The boys' baseball team were public league champions four times (1952–53, 1975–76, 1979–80 and 1986–87) and Class AA twice (1979–80 and 1986–87). The boys' basketball team were Class AA twice (1975–76 and 2006–07) and regional champions four times (2006–07, 2008–09, 2014–15, and 2015–16). In 1988–89, The girls' bowling team were public league champions. The boys' cross country were Class AA four times from 1987 through 1991. The golf team were public league champions in 1951–52. In 1990–91, the boys' track and field team were public league champions and Class AA. The boys' wrestling team were public league champions in 1967–68. The school was the site of the weightlifting competition for the 1959 Pan American Games.

==Notable alumni==

- Michael Baisden – 1981, is a notable author (The Maintenance Man, Men Cry in the Dark) and radio talk show host. He is currently host of a nationally syndicated self–titled radio show. In 2008, he received a Keepers of the Dream Award from the National Action Network.
- Yung Berg (Christian Ward) – (attended), is a rap artist (Sexy Lady).
- Darron Brittman – 1981, was the first officially recognized NCAA Division I men's basketball season steals leader in 1985–86.
- Dick Butkus – 1961, was an NFL linebacker for the Chicago Bears (1965–73). He was a two–time All-American at the University of Illinois, was an NFL first round draft pick in 1965, and was named to 8 All-Pro teams. He was voted to the Pro Football Hall of Fame in 1979, and into the College Football Hall of Fame in 1983. He was later named to the NFL 1960s All-Decade Team, NFL 1970s All-Decade Team, and the NFL 75th Anniversary All-Time Team. In 1985, he became the namesake of the Dick Butkus Award, given annually to the top collegiate linebacker.
- Lou Collier – (attended), is a former MLB player (Pittsburgh Pirates, Milwaukee Brewers, Montreal Expos, Boston Red Sox, Philadelphia Phillies).
- Marvin Freeman – 1981, was a Major League Baseball pitcher (1986–96). He was a member of the 1992 and 1993 Atlanta Braves who played in the World Series.
- Robert L. Hines – (attended), American comedian.
- DeMarlo Hale – 1979, is a former minor league baseball player and manager. Since 2006, he has been the third base coach for the Boston Red Sox, including their 2007 championship season which culminated with the 2007 World Series.
- Juwan Howard – 1991, was a professional basketball forward in the NBA (1994–2013). He was a member of the University of Michigan's Fab Five and won championships with the Miami Heat in 2012 and 2013. He then became a Heat assistant coach until 2019. Now he is the Head Coach of the Michigan Wolverines Basketball Team !
- Darryl Jones - Current bass player for Rolling Stones, Miles Davis, and Sting
- E. J. Jones – 1980, is a former NFL fullback.
- Bernie Mac (Bernard McCollough) – 1975, was a comedian and actor (The Original Kings of Comedy, Ocean's Eleven, Mr. 3000, The Bernie Mac Show).

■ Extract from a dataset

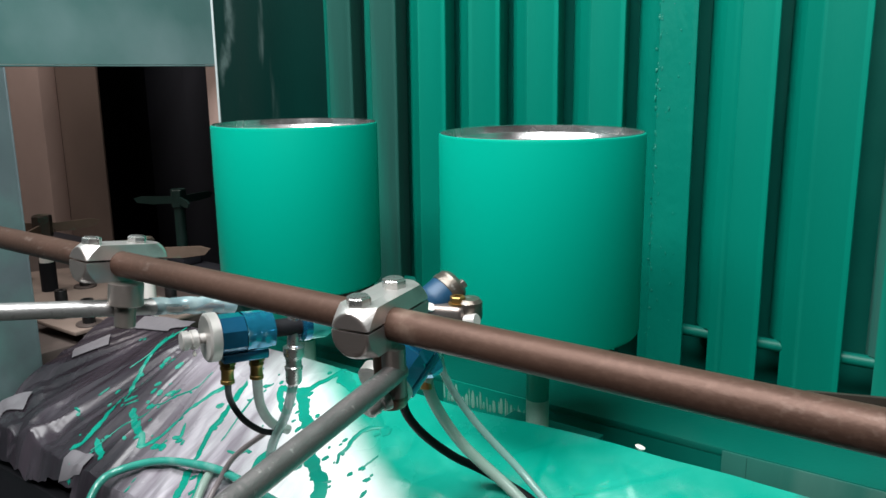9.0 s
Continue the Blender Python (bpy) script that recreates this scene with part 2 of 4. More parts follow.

He was nominated for two Emmy Awards, two Golden Globe Awards, and won four NAACP Image Awards.
- Kel Mitchell - Actor/Comedian known for his roles in All That, Kenan & Kel and Good Burger.
- Minyon Moore – 1976, served as Director of White House Political Affairs and Director of the White House Office of Public Liaison under President Clinton.
- Dean Richards - Film critic and entertainment reporter for WGN-TV and a longtime radio host for WGN (AM) in Chicago.
- Strings (Marinna Teal) – 1994, rap artist (Tongue Song)
- Keena Turner – 1976, was an NFL linebacker who played his entire career (1980–90) for the San Francisco 49ers. He started, and was a member of the winning team in Super Bowl XVI, Super Bowl XIX, Super Bowl XXIII, and Super Bowl XXIV. He is currently Vice President of Football Affairs for the 49ers.
- Juice Williams – 2006, was the starting quarterback for the University of Illinois football team from 2006 to 2009.
- Chris Zorich – 1987, is a former NFL linebacker, playing most of his career (1991–97) for the Chicago Bears. Playing college football at the University of Notre Dame, he was a three–time All-American, and was inducted into the College Football Hall of Fame in 2007.